Advertisement

Tolstoy’s ‘Ivan Ilyich’ Meets the CAA

Share
Compiled by Times staff writers

The independent film “ivansxtc” is described by its creator as Tolstoy meets the Creative Artists Agency. The movie, which opens Friday in limited release, stars Danny Huston (son of director John Huston) as a Hollywood super-agent who destroys himself with drugs and alcohol.

Co-writer and director Bernard Rose (“Immortal Beloved”) said he adapted the film from Tolstoy’s “The Death of Ivan Ilyich” and was inspired by his own former CAA agent, Jay Maloney, the Armani-suited power broker who struggled with cocaine and hanged himself in November 1999.

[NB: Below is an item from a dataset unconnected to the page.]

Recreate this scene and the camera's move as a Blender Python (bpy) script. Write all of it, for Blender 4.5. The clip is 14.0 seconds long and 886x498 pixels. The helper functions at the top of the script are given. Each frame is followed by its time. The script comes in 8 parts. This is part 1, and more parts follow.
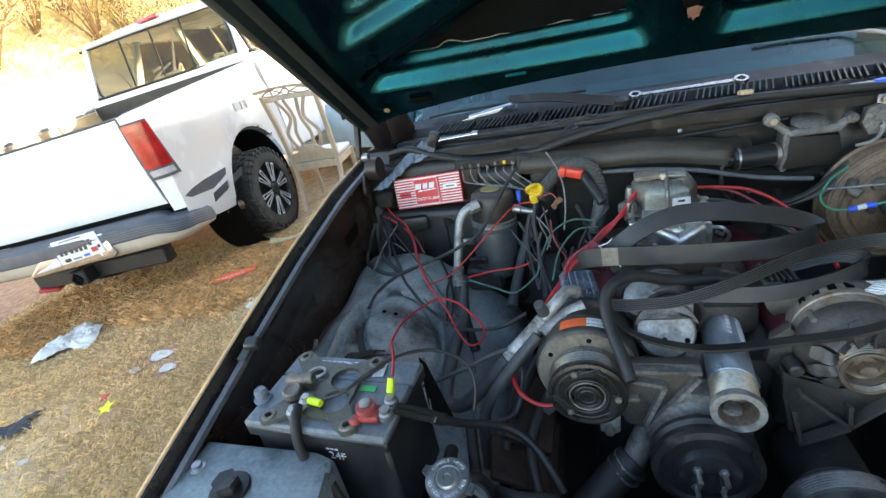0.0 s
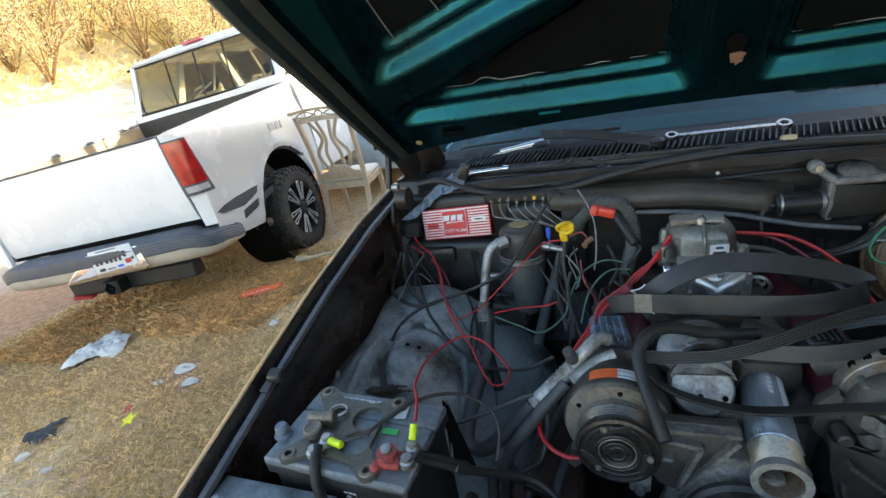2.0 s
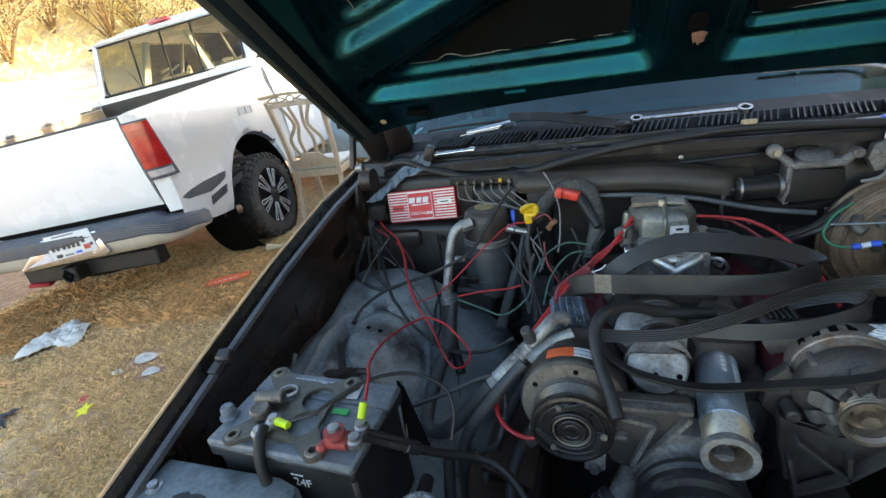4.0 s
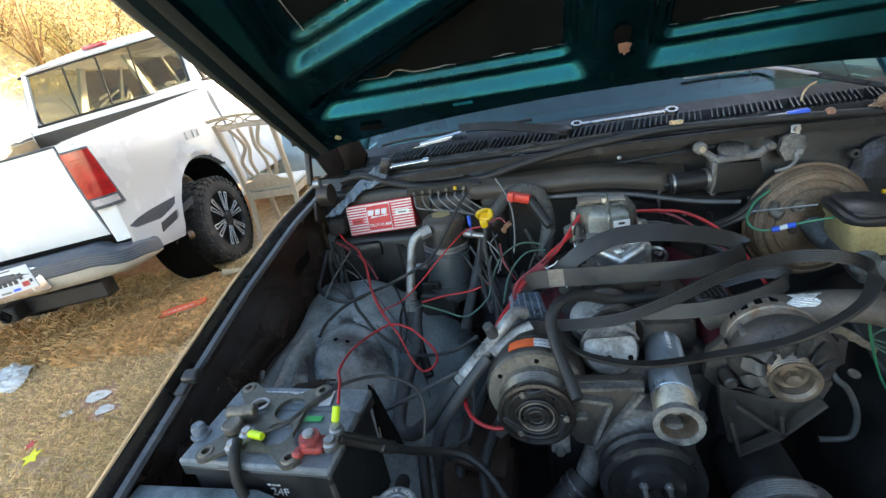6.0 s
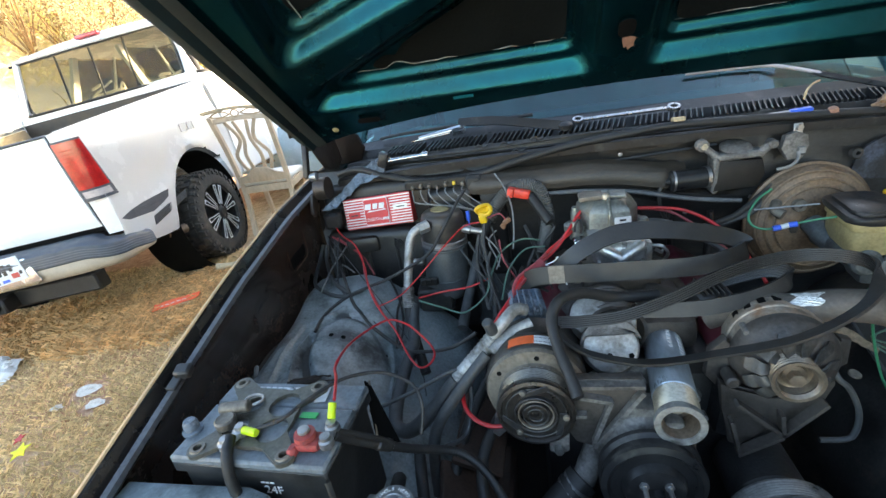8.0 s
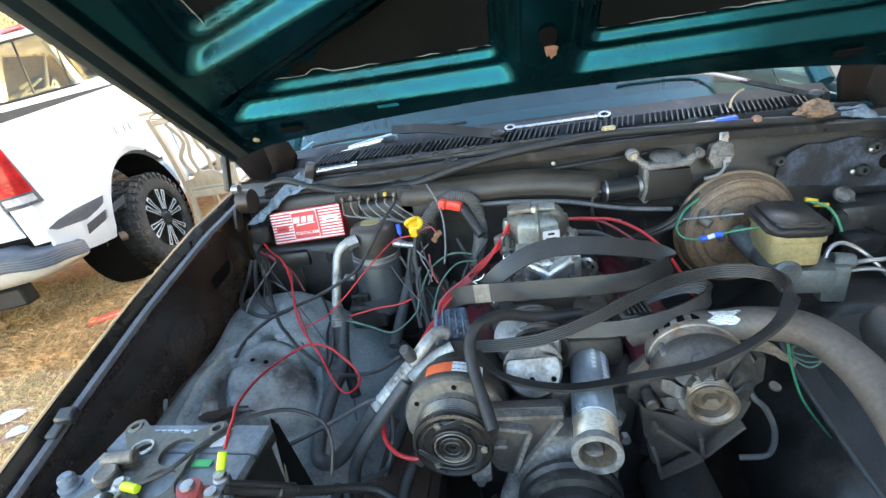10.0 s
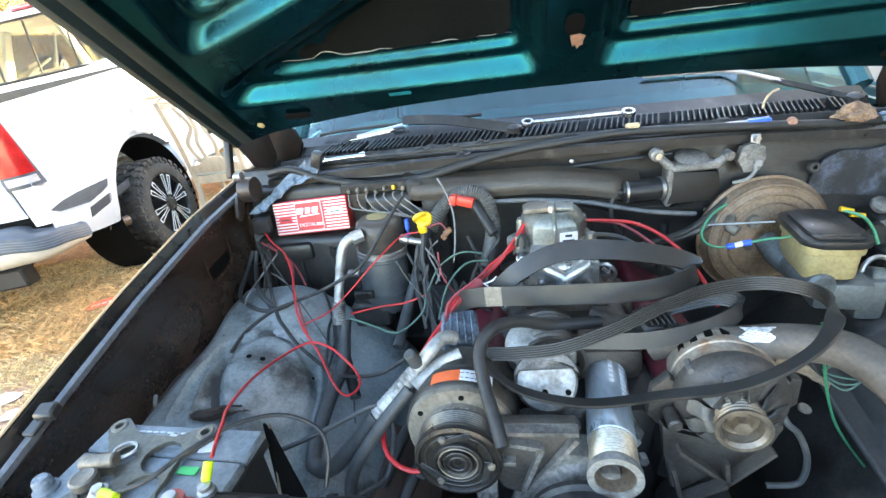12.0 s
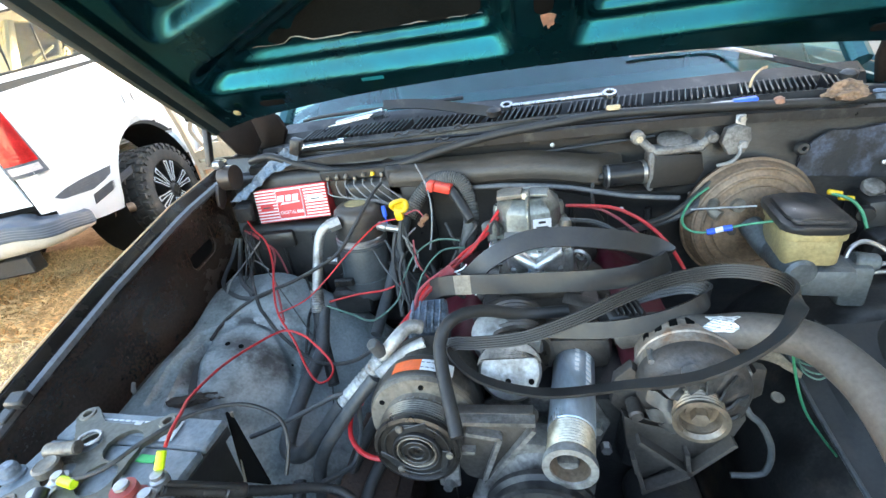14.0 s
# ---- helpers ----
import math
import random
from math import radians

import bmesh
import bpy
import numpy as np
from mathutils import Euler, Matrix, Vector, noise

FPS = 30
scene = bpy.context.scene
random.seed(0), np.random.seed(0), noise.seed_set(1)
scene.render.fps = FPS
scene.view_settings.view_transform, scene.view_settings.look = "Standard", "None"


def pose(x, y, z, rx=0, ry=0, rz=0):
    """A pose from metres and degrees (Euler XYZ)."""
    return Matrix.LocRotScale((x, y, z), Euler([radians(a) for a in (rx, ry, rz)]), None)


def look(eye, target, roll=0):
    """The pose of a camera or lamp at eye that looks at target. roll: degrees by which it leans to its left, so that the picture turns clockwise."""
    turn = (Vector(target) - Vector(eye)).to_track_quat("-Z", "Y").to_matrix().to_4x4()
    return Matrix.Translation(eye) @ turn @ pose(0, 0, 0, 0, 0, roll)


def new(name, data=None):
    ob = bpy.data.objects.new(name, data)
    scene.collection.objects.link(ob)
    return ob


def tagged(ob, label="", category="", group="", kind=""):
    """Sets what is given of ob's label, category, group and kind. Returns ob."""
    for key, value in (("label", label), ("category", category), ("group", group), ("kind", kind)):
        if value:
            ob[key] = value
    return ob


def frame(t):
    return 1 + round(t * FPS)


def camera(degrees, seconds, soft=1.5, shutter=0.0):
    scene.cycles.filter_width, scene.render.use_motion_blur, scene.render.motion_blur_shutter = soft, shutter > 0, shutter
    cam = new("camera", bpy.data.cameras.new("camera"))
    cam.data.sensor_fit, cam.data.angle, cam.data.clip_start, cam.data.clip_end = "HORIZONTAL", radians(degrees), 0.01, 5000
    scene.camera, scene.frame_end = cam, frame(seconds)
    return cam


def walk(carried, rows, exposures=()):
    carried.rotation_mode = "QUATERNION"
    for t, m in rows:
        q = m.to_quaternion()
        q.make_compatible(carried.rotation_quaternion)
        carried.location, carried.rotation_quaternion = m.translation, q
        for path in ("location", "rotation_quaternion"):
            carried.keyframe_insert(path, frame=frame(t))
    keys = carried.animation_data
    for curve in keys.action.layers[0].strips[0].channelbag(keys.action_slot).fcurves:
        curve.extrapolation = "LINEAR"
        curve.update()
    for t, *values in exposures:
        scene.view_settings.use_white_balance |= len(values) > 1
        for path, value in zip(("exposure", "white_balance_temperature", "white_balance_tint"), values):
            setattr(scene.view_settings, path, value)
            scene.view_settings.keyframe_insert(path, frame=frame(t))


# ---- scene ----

Rose said he had finished filming earlier that same year and was shocked to hear about Maloney’s suicide. “After Michael Ovitz left to go to Disney, it was generally accepted in the business that Jay would take over CAA.” Then, Rose said: “Suddenly he was gone. I wasn’t a party to what really went on.” The film has a simple moral, Rose said. “The one thing we all have in common is that we die. Even in Hollywood, where success seems to have all the accouterments anyone could desire, you’re not allowed to breathe a word about mortality. You get a face lift, go to the gym, eat the right foods, but no one got out alive yet. The moral of Tolstoy’s story is [that] the one thing we have in common, that makes us human, is our own mortality, and denial of mortality causes that kind of extreme behavior.”

Advertisement

The movie (pronounced “Ivan’s ecstasy”) portrays agents as aggressive dealmakers, sometimes betraying friends and clients; coddling a gun-toting, homophobic star; avoiding clients by pretending the cell phone has cut out; never reading scripts; and consorting with prostitutes. Rose used actual footage of CAA employees at their weekly meeting in a scene showing the Maloney character being applauded by colleagues for landing a big client. CAA executives had been cooperating on his project, Rose said, until they saw the final cut. Rose claims CAA executives and agents were so upset that they mounted a whispering campaign that prevented the movie from finding a distributor for a long time. “We were told again and again by people, ‘Nobody wants to touch this movie because they think they’re going to get in trouble with CAA. They won’t have access to the stars.’ Whether threats were made actually or by implication, the effect is the same. It became impossible for me to get employment as a writer or director,” Rose said.

A CAA spokesman said the allegations were untrue.

The movie was filmed with a digital camera on a shoestring budget and has played on the film festival circuit. It is being distributed by Artistic License/Zen Pix Inc.